En effet, mardi 25 mars, des officiels du ministère ont confié que la visite du ministre des Affaires étrangères russe il y a deux semaines était motivée par la volonté de la Russie de prendre davantage pied au Moyen-Orient. Pour contrer l’influence grandissante de l’Iran. Si Téhéran est un allié de la Russie, celle-ci entend garder l’initiative et ne pas perdre le contrôle de la relation. Lavrov s’est également rendu en Syrie, où il a rencontré Khaled Meschaal. Meschaal est toujours accueilli à bras ouverts en Iran et au Soudan. Tout semble donc indiquer que l’Iran a mis la main non seulement sur le Hezbollah - ce qui est disons le naturel - mais également sur le Hamas et la Syrie au détriment de la Russie. L’ambassadeur de la Russie aux Nations Unies a déclaré avoir pris note des progrès réalisés dans la constitution du tribunal international qui jugera les responsables du meurtre d’Hariri.
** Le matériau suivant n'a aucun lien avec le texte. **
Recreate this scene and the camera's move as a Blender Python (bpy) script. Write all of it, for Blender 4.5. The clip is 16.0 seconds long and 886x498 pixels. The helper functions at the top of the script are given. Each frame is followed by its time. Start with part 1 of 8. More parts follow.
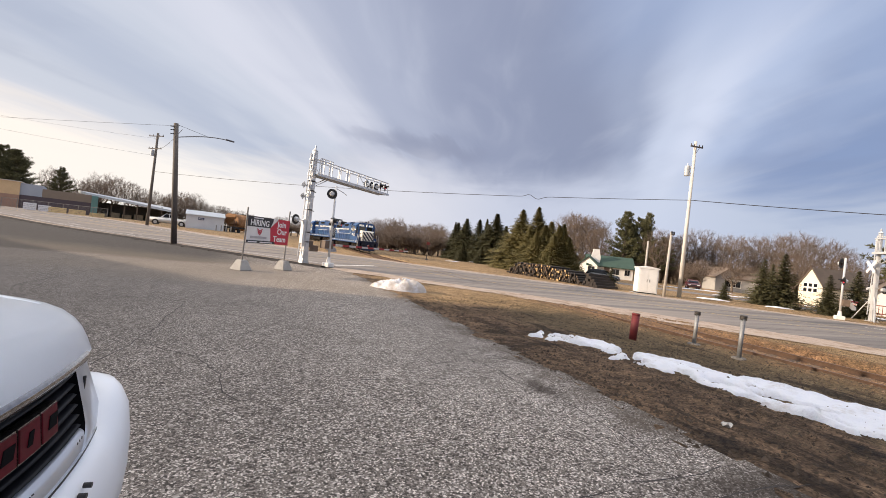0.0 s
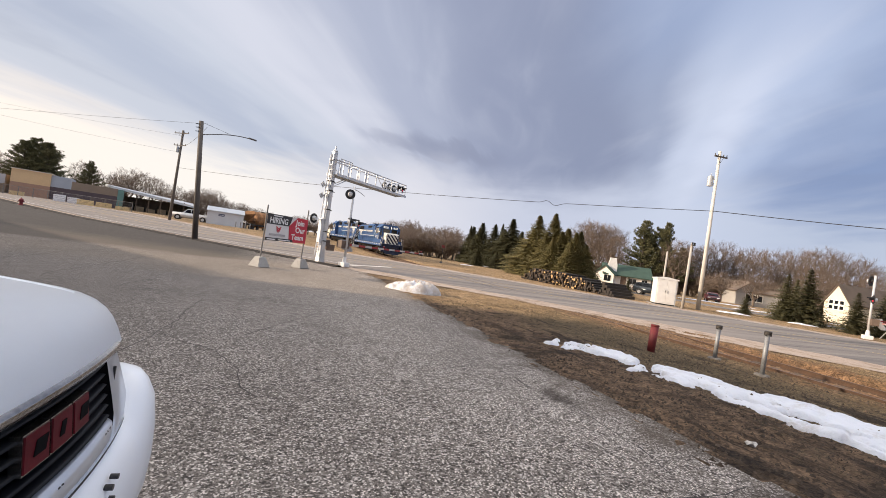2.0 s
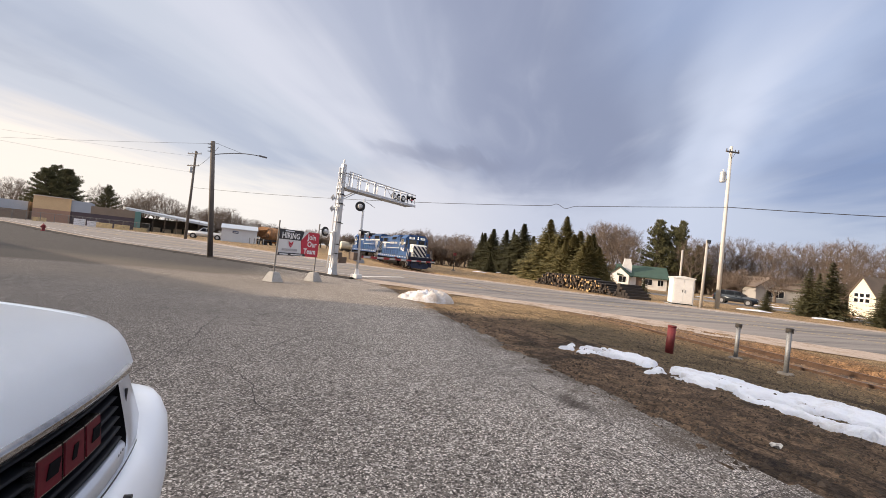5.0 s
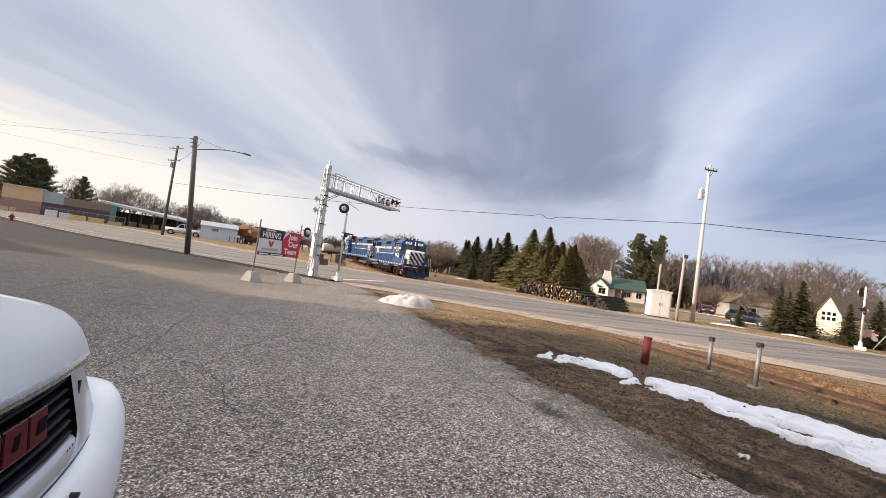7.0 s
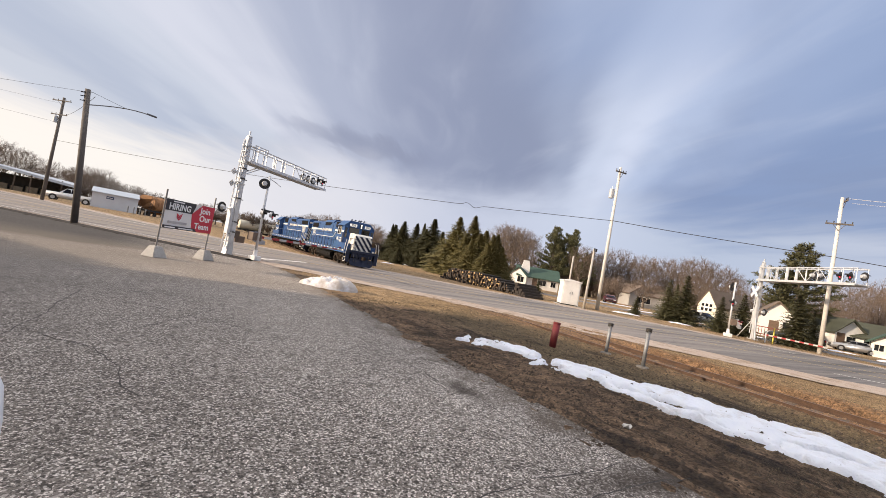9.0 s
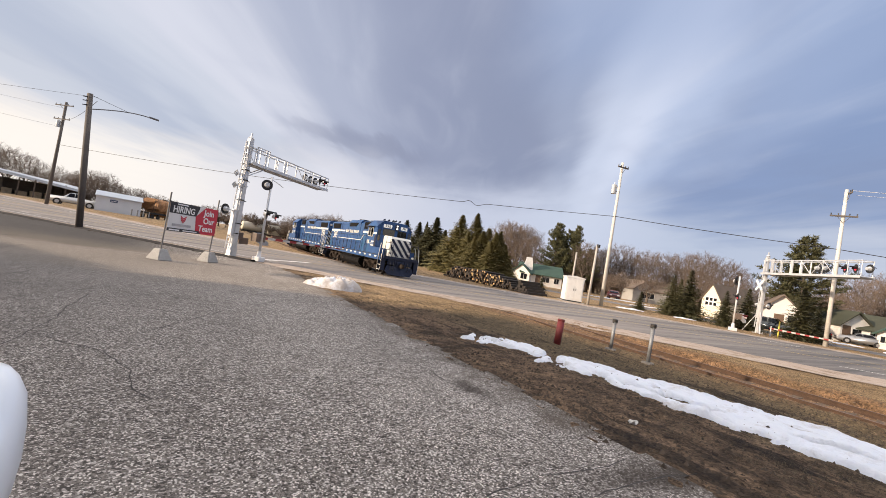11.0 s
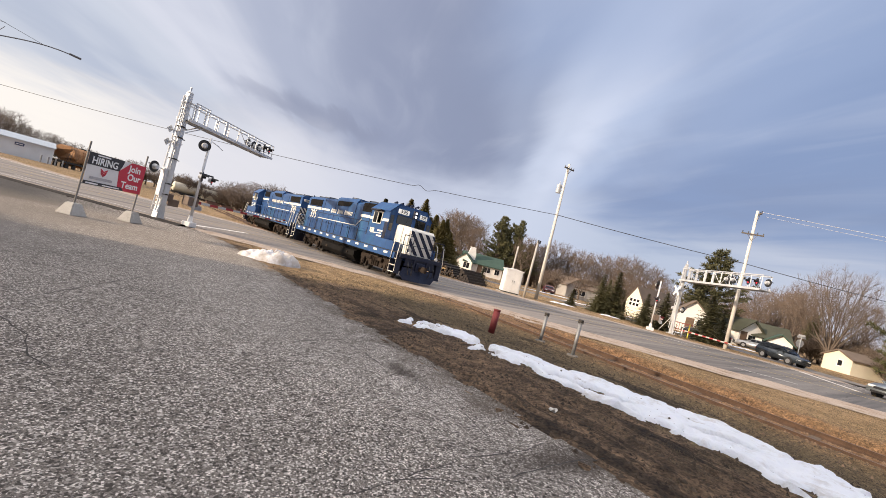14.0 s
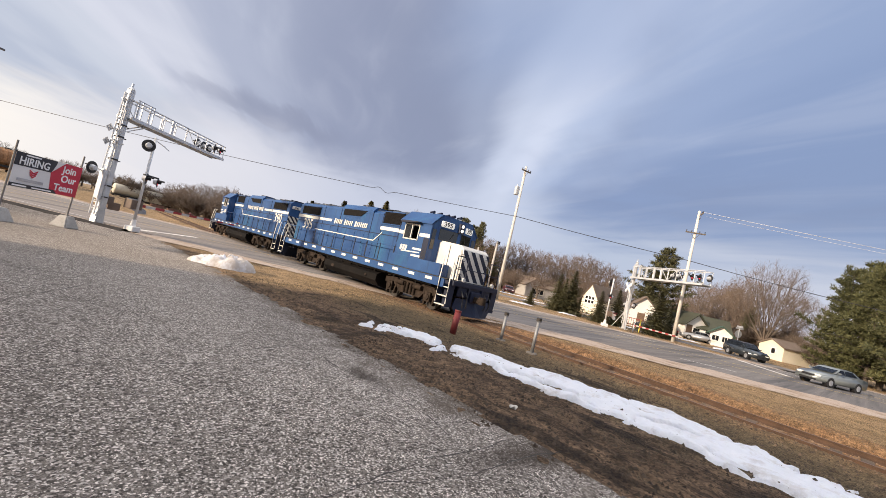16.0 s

Dit autrement : au vu des circonstances, la Russie ne se battra pas pour la Syrie. Pour l’Iran, il vise maintenant le Liban, l’Irak, et l’Égypte. Cet accord avec le Soudan est donc un très mauvais signe. C’est pourquoi en boycottant le sommet de la Ligue arabe, le Liban, l’Égypte, la Jordanie, l’Arabie Saoudite, l’Irak et le Yémen ont en fait boycotté ... rien moins que l’Iran ! C’est sur lui, et ses amis du Hezbollah - secondairement sur la Syrie, qui reste finalement un petit pays à côté du géant perse - que la pression est en train de monter. La présence grandissante de l’Iran en Syrie et au Liban explique également la politique franchement hostile de la France : c’est elle qui s’est battue avec détermination à l’ONU pour obtenir le vote d’un troisième cycle de sanctions contre l’Iran, de telle sorte que les États-Unis - contrairement à ce qui s’est passé en Irak - ne sont plus isolés sur ce dossier.

La Syrie est en train de payer non seulement sa politique libanaise, mais encore son alignement sur l’Iran. Olmert, en envoyant ses messages, manifeste qu’Israël entend rester le maître de son destin et de ses priorités : c’est lui qui décide du moment, de la manière, de l’étendue qu’il entend donner aux pourparlers, et des conditions qu’il décide de poser. Parce qu’il est vital pour l’avenir d’Israël de ne jamais négocier en position de faiblesse.